Non può esserci condanna penale per truffa se non si dimostra il dolo del lavoratore (Cassazione VI penale n. 30346/2009). Un lavoratore assente dal lavoro pur con il cartellino-presenza timbrato commette un illecito ma non e' passibile di condanna penale se non risultano provati tutti gli elementi costitutivi del reato.

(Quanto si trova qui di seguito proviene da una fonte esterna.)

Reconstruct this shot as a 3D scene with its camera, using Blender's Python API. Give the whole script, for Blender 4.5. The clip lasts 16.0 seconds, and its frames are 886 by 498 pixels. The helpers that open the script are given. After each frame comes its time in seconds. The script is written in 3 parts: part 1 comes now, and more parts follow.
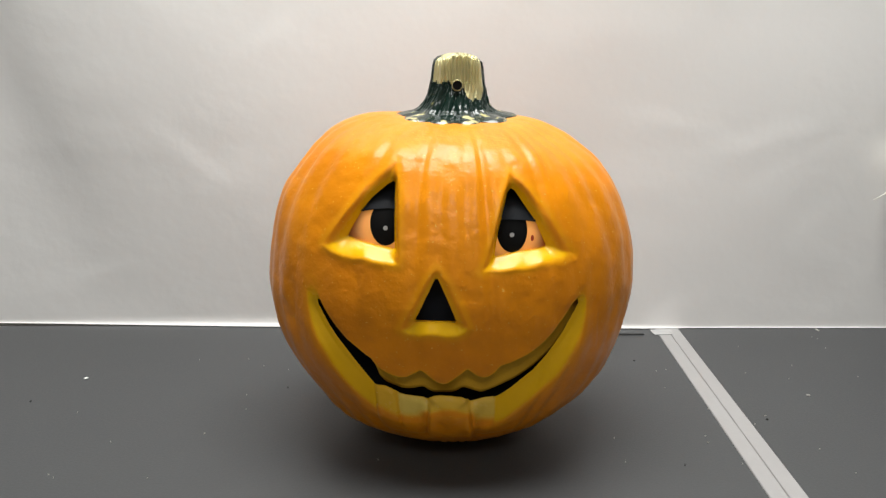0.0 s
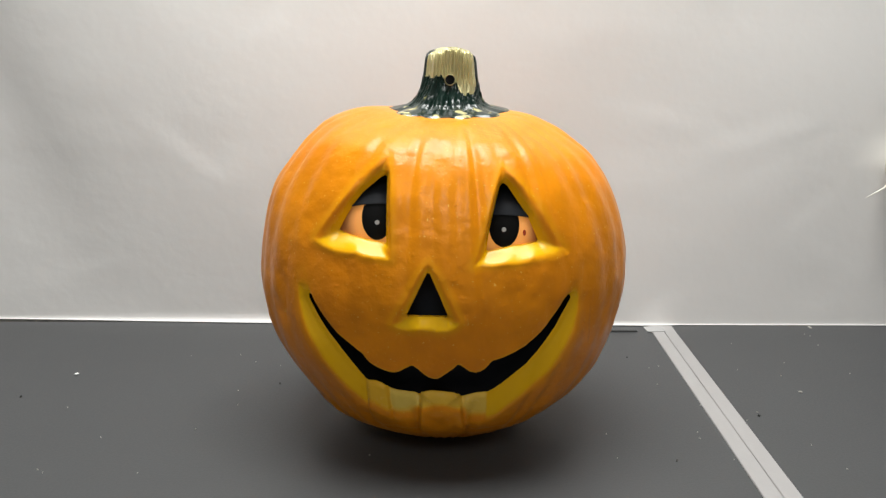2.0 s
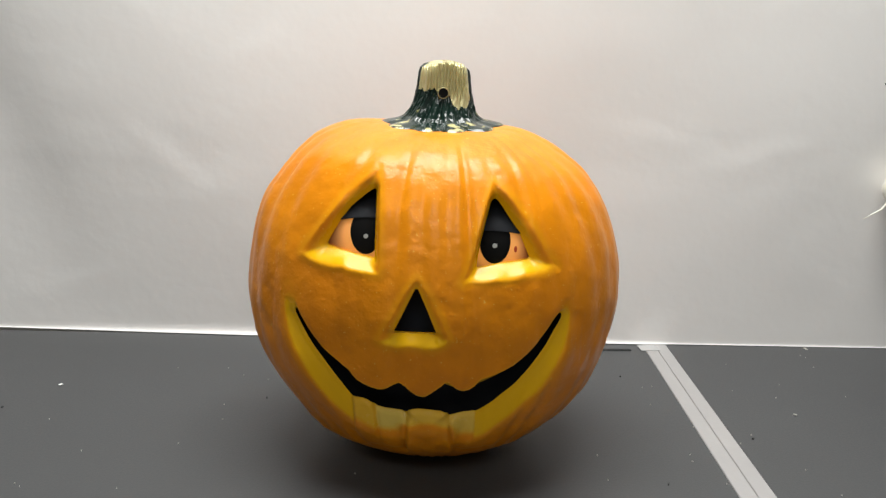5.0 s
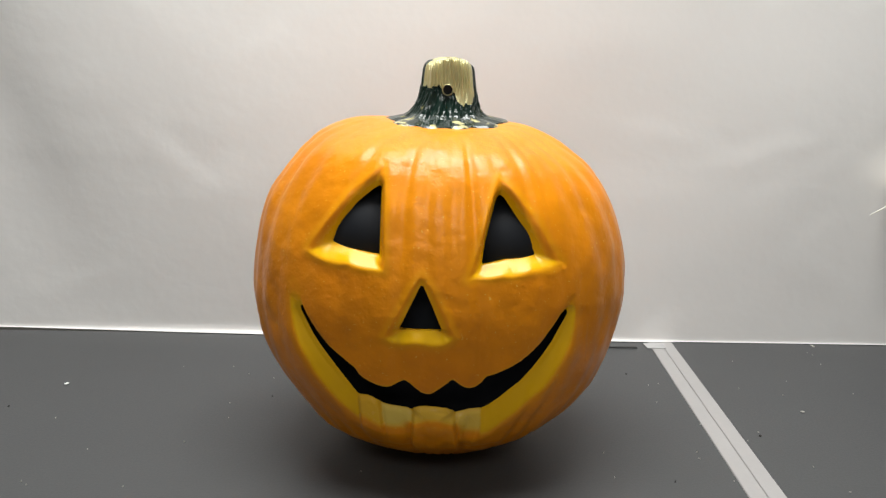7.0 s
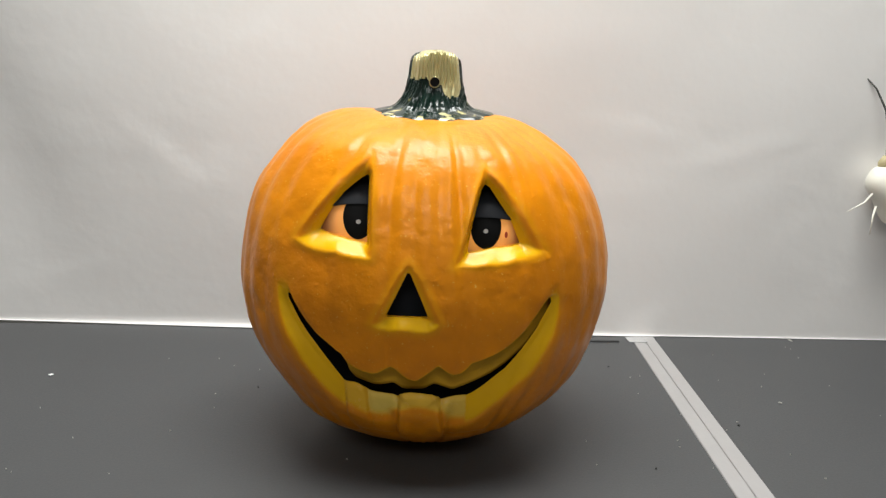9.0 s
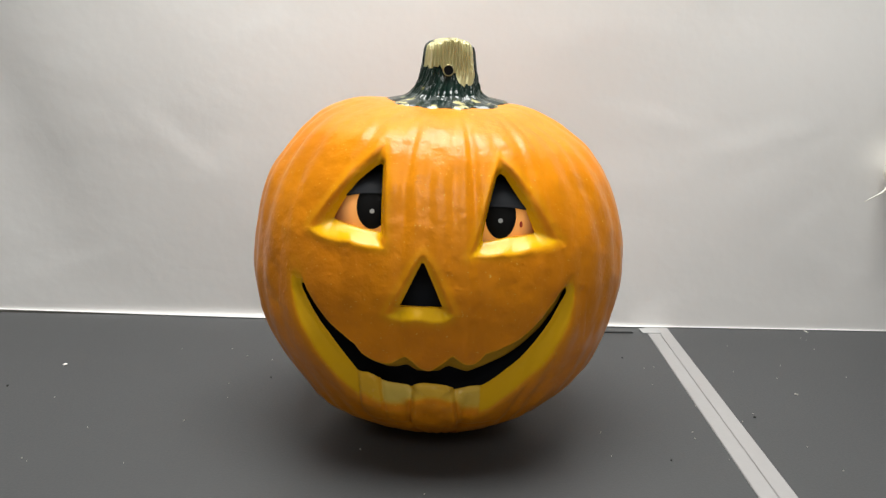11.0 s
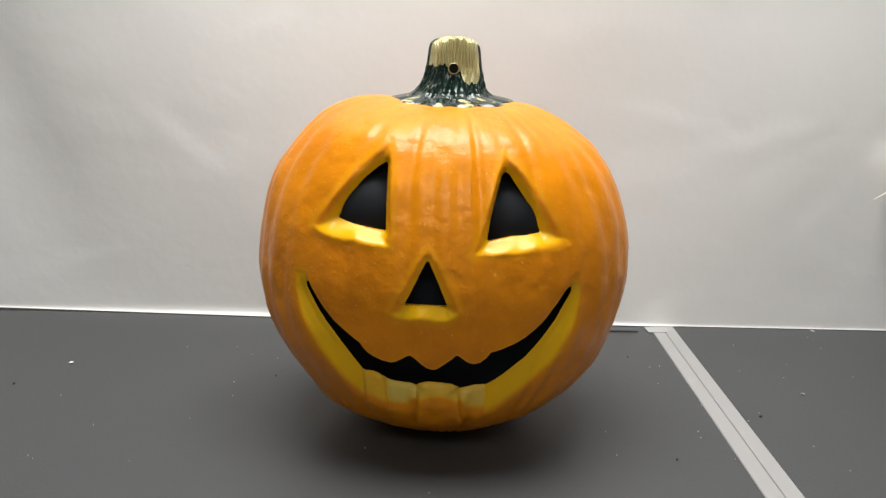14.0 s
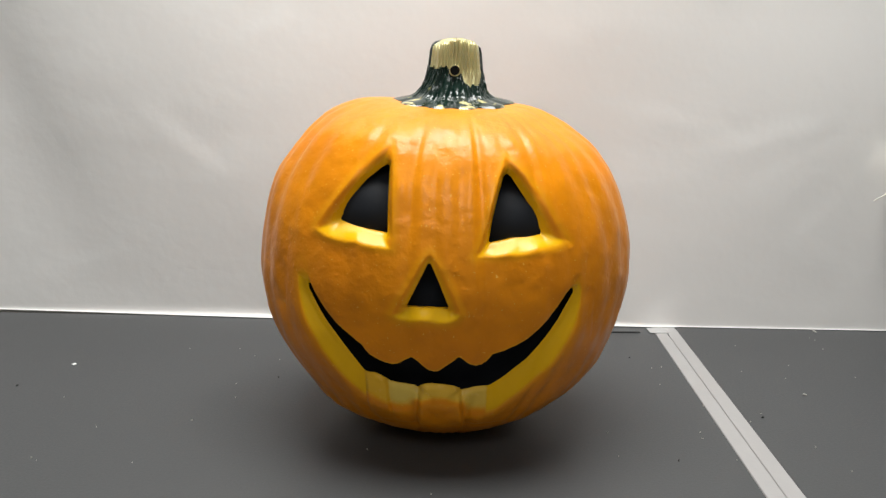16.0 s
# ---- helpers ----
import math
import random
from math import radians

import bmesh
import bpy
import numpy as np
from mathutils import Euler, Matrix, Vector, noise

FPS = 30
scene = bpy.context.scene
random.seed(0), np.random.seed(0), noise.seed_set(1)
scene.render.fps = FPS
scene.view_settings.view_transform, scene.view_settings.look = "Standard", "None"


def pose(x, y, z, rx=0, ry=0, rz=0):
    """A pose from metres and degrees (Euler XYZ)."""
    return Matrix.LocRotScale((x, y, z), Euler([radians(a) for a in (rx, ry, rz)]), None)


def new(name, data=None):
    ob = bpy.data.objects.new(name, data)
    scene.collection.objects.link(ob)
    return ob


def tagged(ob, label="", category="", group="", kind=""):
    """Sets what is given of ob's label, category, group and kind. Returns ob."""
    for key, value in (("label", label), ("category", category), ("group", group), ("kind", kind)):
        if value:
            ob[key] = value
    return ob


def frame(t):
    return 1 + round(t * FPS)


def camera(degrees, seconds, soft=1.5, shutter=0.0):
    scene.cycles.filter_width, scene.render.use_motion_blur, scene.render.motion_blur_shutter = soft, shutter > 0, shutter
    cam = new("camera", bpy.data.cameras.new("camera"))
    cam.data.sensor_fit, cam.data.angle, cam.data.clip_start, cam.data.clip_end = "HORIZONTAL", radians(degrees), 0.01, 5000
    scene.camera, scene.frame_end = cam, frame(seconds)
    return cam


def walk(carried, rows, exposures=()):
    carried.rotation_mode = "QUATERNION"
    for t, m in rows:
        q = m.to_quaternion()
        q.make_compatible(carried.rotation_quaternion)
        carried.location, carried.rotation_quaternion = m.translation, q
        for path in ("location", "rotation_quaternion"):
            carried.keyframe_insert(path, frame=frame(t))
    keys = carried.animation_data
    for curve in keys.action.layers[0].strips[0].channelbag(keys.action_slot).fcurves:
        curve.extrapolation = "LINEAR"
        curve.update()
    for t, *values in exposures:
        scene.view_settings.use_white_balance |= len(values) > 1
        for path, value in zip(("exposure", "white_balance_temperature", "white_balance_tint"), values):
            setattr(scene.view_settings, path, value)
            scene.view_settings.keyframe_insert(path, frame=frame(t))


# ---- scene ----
cam = camera(62.0, 16.0, soft=1.35)
PATH = [
    (0.0, pose(-0.0065, -0.7000, 0.3432, 77.00, 0.00, 0.00)),
    (0.5, pose(-0.0075, -0.6989, 0.3416, 77.04, 0.03, -0.05)),
    (1.0, pose(-0.0064, -0.6990, 0.3382, 77.07, -0.00, -0.17)),
    (1.5, pose(-0.0046, -0.6984, 0.3381, 76.92, -0.06, -0.20)),
    (2.0, pose(-0.0035, -0.6989, 0.3393, 76.92, -0.24, -0.30)),
    (2.5, pose(-0.0058, -0.6989, 0.3395, 76.94, -0.43, -0.28)),
    (3.0, pose(-0.0052, -0.6994, 0.3394, 76.91, -0.59, -0.32)),
    (3.5, pose(-0.0058, -0.6955, 0.3395, 77.46, -1.57, -0.35)),
    (3.7, pose(0.0044, -0.6917, 0.3433, 77.63, -2.06, -0.45)),
    (4.4, pose(0.0040, -0.6900, 0.3410, 77.80, -1.62, -0.34)),
    (5.1, pose(0.0030, -0.6882, 0.3385, 77.97, -1.15, -0.24)),
    (5.8, pose(0.0026, -0.6872, 0.3371, 78.05, -0.87, -0.17)),
    (6.0, pose(0.0030, -0.6862, 0.3372, 77.97, -0.83, -0.10)),
    (6.5, pose(0.0031, -0.6870, 0.3361, 77.89, -0.74, -0.03)),
    (7.0, pose(0.0027, -0.6877, 0.3359, 77.95, -0.91, 0.05)),
    (7.5, pose(0.0005, -0.6857, 0.3304, 77.96, -0.46, -0.03)),
    (8.0, pose(0.0048, -0.6883, 0.3278, 77.93, -0.34, -0.34)),
    (8.5, pose(0.0025, -0.6957, 0.3326, 78.16, -1.28, -0.79)),
    (9.0, pose(0.0006, -0.6985, 0.3271, 78.15, -1.46, -1.13)),
    (9.5, pose(0.0037, -0.6955, 0.3211, 77.68, -1.20, -0.93)),
    (10.0, pose(-0.0018, -0.6965, 0.3251, 77.57, -1.20, -0.65)),
    (10.2, pose(-0.0025, -0.6948, 0.3261, 77.56, -1.28, -0.60)),
    (11.2, pose(-0.0028, -0.6942, 0.3247, 77.40, -1.30, -0.32)),
    (12.3, pose(-0.0029, -0.6937, 0.3233, 77.22, -1.31, -0.02)),
    (12.5, pose(-0.0032, -0.6939, 0.3215, 77.37, -1.28, -0.04)),
    (13.0, pose(-0.0017, -0.6935, 0.3243, 77.33, -1.13, -0.12)),
    (13.5, pose(-0.0019, -0.6926, 0.3243, 77.33, -1.10, -0.05)),
    (14.0, pose(-0.0025, -0.6935, 0.3243, 77.36, -1.26, 0.03)),
    (14.5, pose(-0.0026, -0.6930, 0.3225, 77.39, -1.23, 0.05)),
    (15.0, pose(-0.0037, -0.6925, 0.3222, 77.27, -1.22, 0.06)),
    (15.5, pose(-0.0042, -0.6927, 0.3244, 77.38, -1.14, 0.09)),
    (16.0, pose(-0.0021, -0.6945, 0.3257, 77.39, -1.10, 0.16)),
]
walk(cam, PATH)

# ---- light: an overhead panel and an added fill panel, in an unseen closed room with pale walls ----
world = bpy.data.worlds.new("room_air")
scene.world = world
world.use_nodes = True
world.node_tree.nodes["Background"].inputs[0].default_value = (1.0, 0.97, 0.93, 1)
world.node_tree.nodes["Background"].inputs[1].default_value = 0.02
# the second lamp is added fill from behind the camera
for lamp_y, watts in ((-0.12, 39.5), (-1.90, 16.0)):
    lamp = bpy.data.lights.new("unseen_panel_light", "AREA")
    lamp.shape, lamp.size, lamp.size_y, lamp.energy = "RECTANGLE", 1.20, 0.55, watts
    lamp.color = (0.972, 0.98, 0.945)
    new("unseen_panel_light", lamp).matrix_world = pose(0.0, lamp_y, 1.60)
scene.view_settings.exposure = 0.0


# ---- materials ----
def material(name, color, rough=0.5, metal=0.0, spread=0.12, scale=20.0, fine=0.0, fine_scale=200.0, coat=0.0):
    """Principled surface with a broad and a fine mottling of its colour and a fine relief."""
    m = bpy.data.materials.new(name)
    m.use_nodes = True
    nt = m.node_tree
    b = nt.nodes["Principled BSDF"]
    b.inputs["Metallic"].default_value = metal
    b.inputs["Coat Weight"].default_value = coat
    b.inputs["Coat Roughness"].default_value = 0.12
    tc = nt.nodes.new("ShaderNodeTexCoord")
    n1 = nt.nodes.new("ShaderNodeTexNoise")
    n1.inputs["Scale"].default_value, n1.inputs["Detail"].default_value = scale, 5
    nt.links.new(tc.outputs["Object"], n1.inputs["Vector"])
    mix = nt.nodes.new("ShaderNodeMix")
    mix.data_type = "RGBA"
    nt.links.new(n1.outputs["Fac"], mix.inputs["Factor"])
    mix.inputs["A"].default_value = (*[c * (1 - spread) for c in color], 1)
    mix.inputs["B"].default_value = (*[min(c * (1 + spread), 1) for c in color], 1)
    nt.links.new(mix.outputs["Result"], b.inputs["Base Color"])
    n2 = nt.nodes.new("ShaderNodeTexNoise")
    n2.inputs["Scale"].default_value, n2.inputs["Detail"].default_value = fine_scale, 4
    nt.links.new(tc.outputs["Object"], n2.inputs["Vector"])
    mr = nt.nodes.new("ShaderNodeMapRange")
    mr.inputs["To Min"].default_value, mr.inputs["To Max"].default_value = rough * 0.82, min(rough * 1.18, 1)
    nt.links.new(n2.outputs["Fac"], mr.inputs["Value"])
    nt.links.new(mr.outputs["Result"], b.inputs["Roughness"])
    if fine:
        bump = nt.nodes.new("ShaderNodeBump")
        bump.inputs["Strength"].default_value, bump.inputs["Distance"].default_value = 1.0, fine
        nt.links.new(n2.outputs["Fac"], bump.inputs["Height"])
        nt.links.new(bump.outputs["Normal"], b.inputs["Normal"])
    return m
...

Alcuni dipendenti del Comune di Milano erano stati rinviati a giudizio avendo firmato il foglio delle presenze pur risultando assenti dal lavoro.
Il Tribunale di primo grado li aveva condannati per truffa aggravata, abuso d’ufficio e peculato.
In seguito al ricorso in Appello, erano stati assolti dal reato di truffa ma veniva confermata la condanna per gli altri reati.
Gli imputati avevano proposto ricorso in Cassazione, lamentando che il giudizio di colpevolezza fosse stato ottenuto sulla base di una sola omessa timbratura relativa ad un’unica giornata di lavoro e richiamando una prassi generalizzata che coinvolgeva tutti, compresi coloro che avrebbero dovuto vigilare sul rispetto dell’orario di lavoro.
La Suprema Corte, annullava con rinvio la sentenza d' Appello, indicando la necessita' di un esame piu' approfondito dei fatti; il giudice del rinvio in effetti dovrebbe porre rimedio al rilevato “deficit argomentativo”, in quanto la sussistenza del dolo da parte del lavoratore non e' genericamente presumibile, tenendo conto della giustificazione addotta dai lavoratori secondo cui la condotta illecita accertata rientrava in una prassi ambientale abitudinaria posta in essere da tutti, nel contesto di riferimento lavorativo, senza che venisse specificato l’apporto del dipendente all’individuato accordo fraudolento.

In altre parole non si può condannare penalmente un dipendente che abbia seguita una condotta illecita quando non sia dimostrata l’esistenza del dolo, e cioè della precisa volontà di conseguire un ingiusto profitto con altrui danno, e quindi di danneggiare a proprio vantaggio il datore di lavoro, soprattutto se un comportamento analogo viene tenuto anche da chi dovrebbe vigilare sul rispetto degli orari di lavoro.

Il comportamento illegittimo, quindi, sebbene contestabile e sanzionabile per via amministrativa, non sempre riveste aspetti penali. L' applicazione del C.P. richiede criteri di prova diversi e piu' rigidi rispetto alle norme amministrative.